Task brief ::
Copy all lines below exactly as written. Leave pictures out.

Information shown ::
= = = =
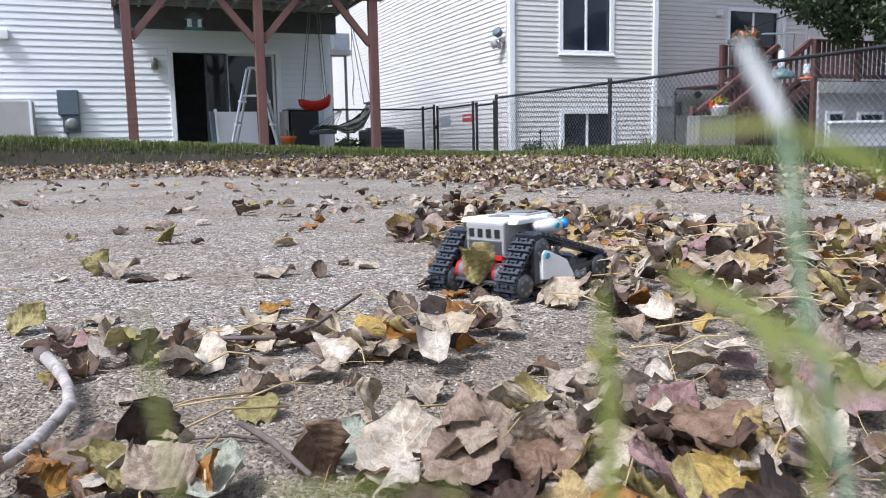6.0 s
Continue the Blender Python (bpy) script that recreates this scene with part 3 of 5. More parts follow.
    t = thing("cable", "grey cable hanging down the cream side wall", "cable", pose(XM - 0.05, 28.5, 0))
    part("cable", tube(bmesh.new(), [(0, 0, 4.2), (0, 0.1, 3.4), (0, -0.1, 2.6), (0, 0.15, 2.0), (0, 0, 1.6)], 0.018), METER_GREY, t)
    t = thing("downpipe", "slim grey downpipe on the cream house's far corner", "pipe", pose(XM - 0.06, 31.6, 0))
    part("pipe", bx((0, 0, 2.4), (0.09, 0.09, 5.2), None, 0.01), METER_GREY, t)
    t = thing("downpipe", "white downpipe beside the white house's corner", "pipe", pose(XL + 0.12, YL + 0.1, 0))
    part("pipe", bx((0, 0, 2.4), (0.07, 0.09, 5.2), None, 0.01), TRIM, t)
    for x, z, w, hh, mat in ((12.86, 1.06, 0.16, 0.22, TRIM), (13.1, 1.06, 0.14, 0.2, TRIM), (13.4, 0.92, 0.15, 0.34, METER), (14.65, 3.36, 0.18, 0.16, TRIM)):
        t = thing("utility_box", "small wall-mounted utility box on cream siding", "utility box", pose(x, YW - 0.02, z), "utility boxes")
        part("box", bx((0, -0.05, 0), (w, 0.1, hh), None, 0.012), mat, t)
        part("lid", bx((0, -0.105, 0.0), (w * 0.8, 0.012, hh * 0.8), None, 0.003), mat, t)
    t = thing("wall_lamp", "dark gooseneck spotlight on cream siding", "lamp", pose(14.0, YW - 0.02, 1.25))
    part("arm", tube(bmesh.new(), [(0, 0, 0), (-0.05, -0.08, 0.05), (-0.12, -0.14, 0.03)], 0.015), BLACK_METAL, t)
    part("head", lathe(bmesh.new(), [(0.03, 0), (0.08, 0.06), (0.09, 0.14)], 12, pose(-0.1, -0.12, 0.06, 120, 20)), METER, t)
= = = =
Completed exercise ::
6.0 s
Continue the Blender Python (bpy) script that recreates this scene with part 3 of 5. More parts follow.
    t = thing("cable", "grey cable hanging down the cream side wall", "cable", pose(XM - 0.05, 28.5, 0))
    part("cable", tube(bmesh.new(), [(0, 0, 4.2), (0, 0.1, 3.4), (0, -0.1, 2.6), (0, 0.15, 2.0), (0, 0, 1.6)], 0.018), METER_GREY, t)
    t = thing("downpipe", "slim grey downpipe on the cream house's far corner", "pipe", pose(XM - 0.06, 31.6, 0))
    part("pipe", bx((0, 0, 2.4), (0.09, 0.09, 5.2), None, 0.01), METER_GREY, t)
    t = thing("downpipe", "white downpipe beside the white house's corner", "pipe", pose(XL + 0.12, YL + 0.1, 0))
    part("pipe", bx((0, 0, 2.4), (0.07, 0.09, 5.2), None, 0.01), TRIM, t)
    for x, z, w, hh, mat in ((12.86, 1.06, 0.16, 0.22, TRIM), (13.1, 1.06, 0.14, 0.2, TRIM), (13.4, 0.92, 0.15, 0.34, METER), (14.65, 3.36, 0.18, 0.16, TRIM)):
        t = thing("utility_box", "small wall-mounted utility box on cream siding", "utility box", pose(x, YW - 0.02, z), "utility boxes")
        part("box", bx((0, -0.05, 0), (w, 0.1, hh), None, 0.012), mat, t)
        part("lid", bx((0, -0.105, 0.0), (w * 0.8, 0.012, hh * 0.8), None, 0.003), mat, t)
    t = thing("wall_lamp", "dark gooseneck spotlight on cream siding", "lamp", pose(14.0, YW - 0.02, 1.25))
    part("arm", tube(bmesh.new(), [(0, 0, 0), (-0.05, -0.08, 0.05), (-0.12, -0.14, 0.03)], 0.015), BLACK_METAL, t)
    part("head", lathe(bmesh.new(), [(0.03, 0), (0.08, 0.06), (0.09, 0.14)], 12, pose(-0.1, -0.12, 0.06, 120, 20)), METER, t)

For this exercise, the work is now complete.